The Orange Tree Theatre in a co-production with English Touring Theatre could hardly have expected that renewed police investigations into the mysterious disappearance of estate agent Suzy Lamplugh would coincide with their 30th anniversary revival of Martin Crimp’s Dealing with Clair. Yet such is the nature of chance occurrences that the two are now running together.
A clean-cut, startlingly relevant and linguistically intriguing production.
On the surface, Crimp’s Play is a straightforward, comical story of a couple trying to sell their house. Mike (Tom Mothersdale) and Liz (Hara Yannis) engage estate agent Clair (Lizzy Watts). Ostensibly taking the moral high ground at a time when gazumping was in its infancy, they want to be the decent and honourable vendors who will take the first genuine offer that comes along at their asking price. Their integrity soon begins to wane as they enter a dual world of ethical pretence while succumbing to the lure of money as the price effortlessly goes up. Distant buyers are abandoned with feigned reluctance as a local cash offer is placed on the table by James (Michael Gould).
Niggling, and increasingly uncomfortable undercurrents undermine the decency of all the noble protestations. Even though Liz doesn’t work, an au pair is employed to care for the newly arrived baby. Anna (Roseanna Frascona), is accommodated in what they boast of as the fourth bedroom, though it has no windows. She is clearly paid a minimal wage and treated with some disdain. The looks given to women by both Mike and James often seem less than wholesome and the situation is not helped by their frequently suggestive language. Frank’s knowledge of Claire’s circumstances and where she lives becomes increasingly disturbing, leading up to her disappearance.
Crimp’s masterful handling of language consistently leaves things up the air and subject to speculation. Conversations are anything but open and up front. Instead vagaries, misinterpretations and misunderstandings abound. Notwithstanding, the dialogues ring true. There is a reality in the estate agent speak that Watts so eloquently delivers, carrying off the part with great aplomb and credibility while demonstrating the strain of having to put on an act in front of her clients. Mothersdale and Yannas are confident and powerful in their delivery, yet at the same time nervous, tentative and exploratory as they enter uncharted water with what often amounts to little more than ramblings. Gould initially charms with the likeability of a gentleman. He never really loses it and it is probably the secret to his manipulative powers. Yet he incrementally arouses suspicion as being less than trustworthy, ultimately becoming a worryingly creepy presence. Frascona meanwhile happily deals with the secrets and lies necessary to bring some joy to her secluded existence while Gabriel Akuwudike completes the cast by successfully and distinctively performing a trio of minor characters.

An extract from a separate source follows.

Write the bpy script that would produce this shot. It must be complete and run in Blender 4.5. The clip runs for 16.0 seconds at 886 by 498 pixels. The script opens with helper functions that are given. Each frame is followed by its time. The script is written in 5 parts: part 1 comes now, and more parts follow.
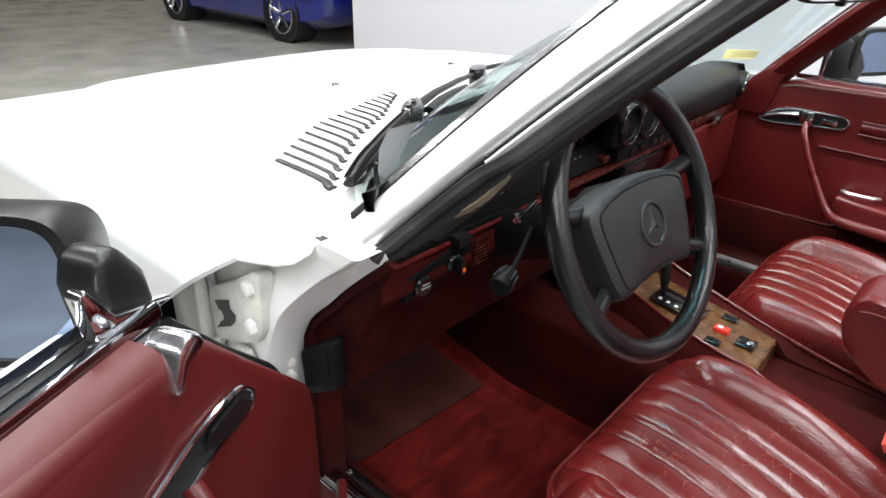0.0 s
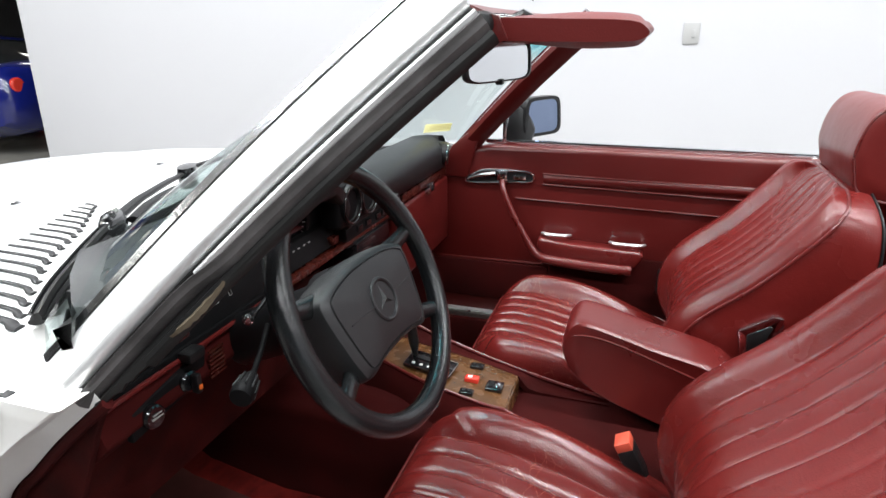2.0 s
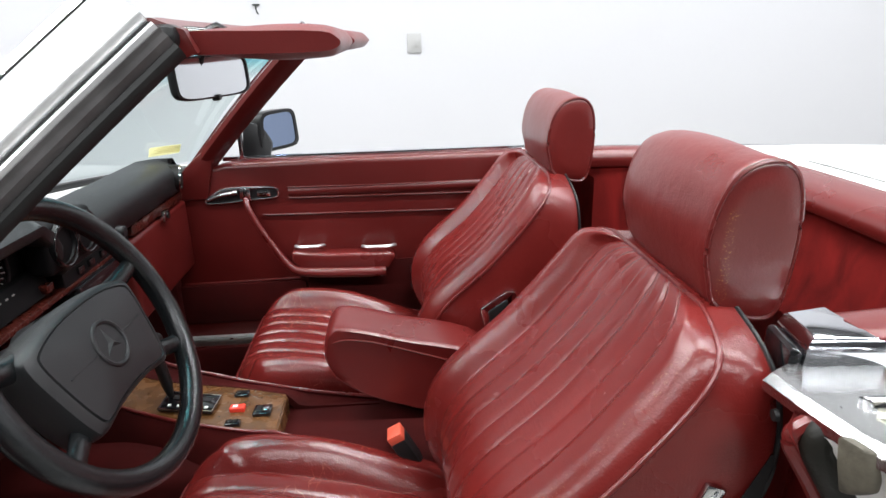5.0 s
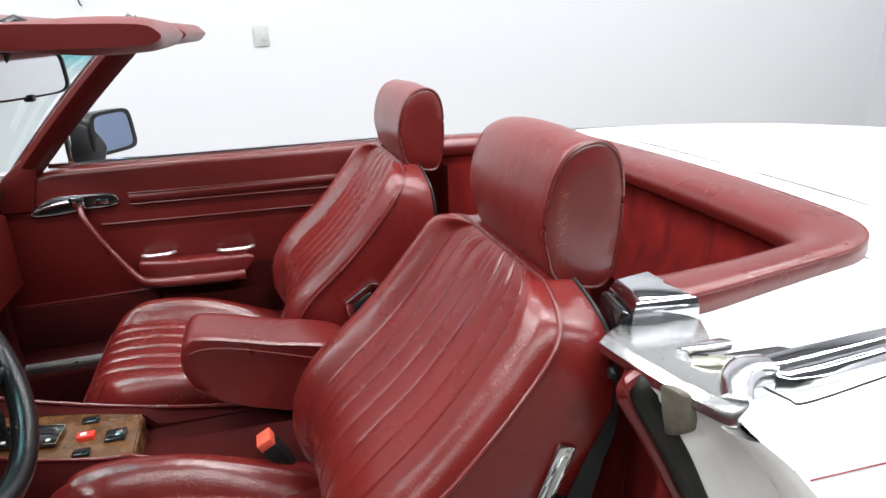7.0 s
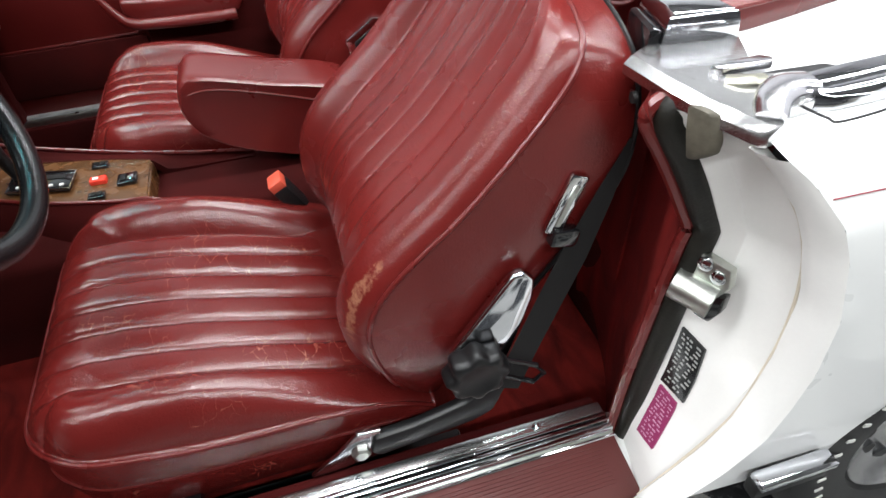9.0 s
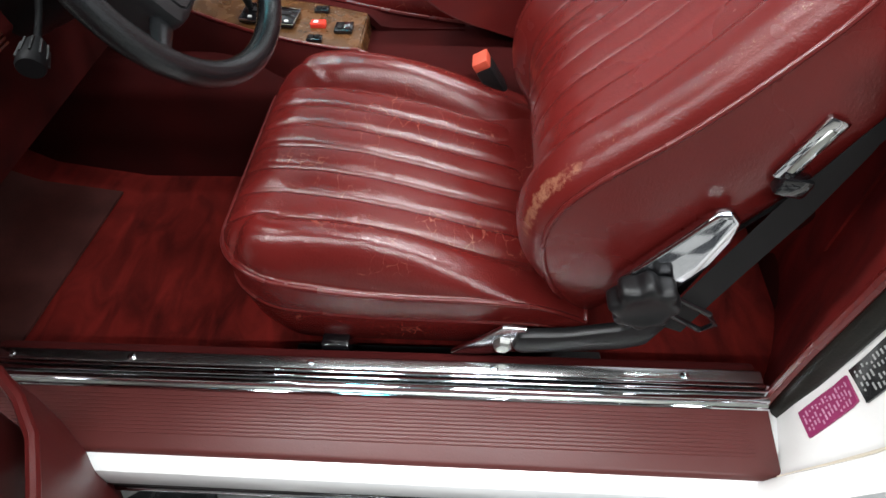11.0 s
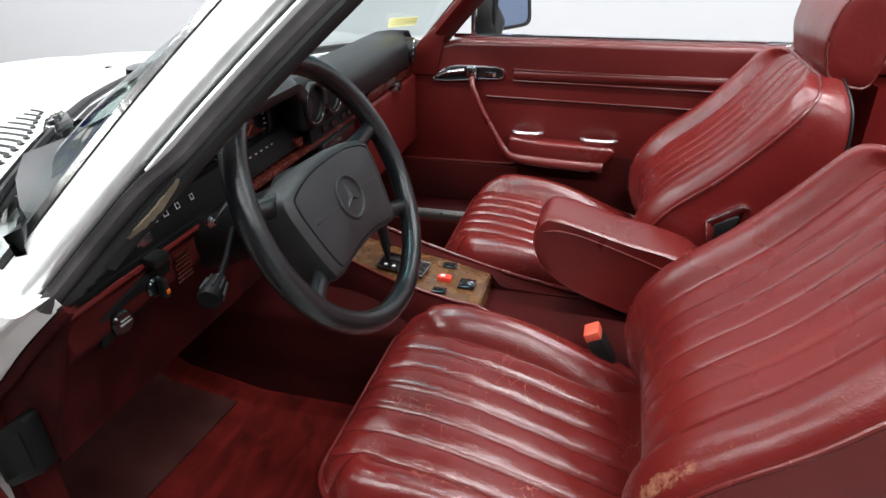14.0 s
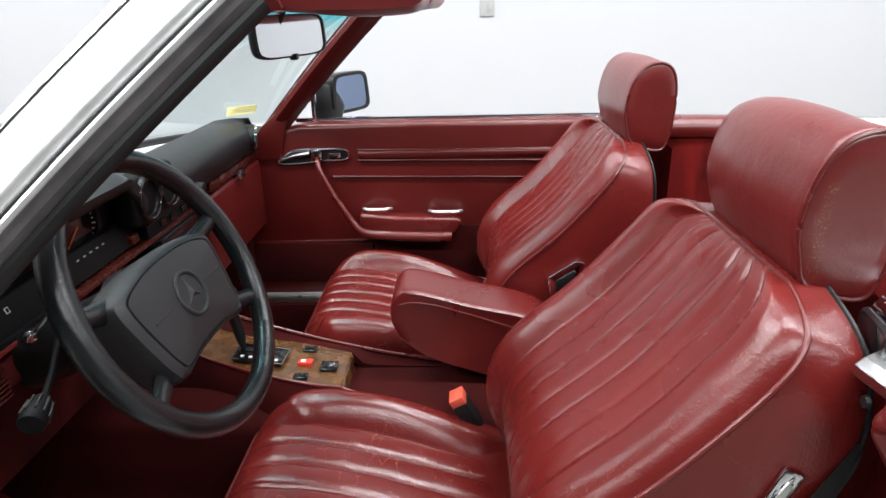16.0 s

Richard Twyman’s sharp no-nonsense direction highlights Crimps text, while the gauze cube set by Fly Davis suggests a special world in which transactions of this sort take place, without distracting. A reminder that all is probably not well comes from the haunting interludes of sound designer and composer Alexandra Faye Braithwaite. It’s a clean-cut, startlingly relevant and linguistically intriguing production.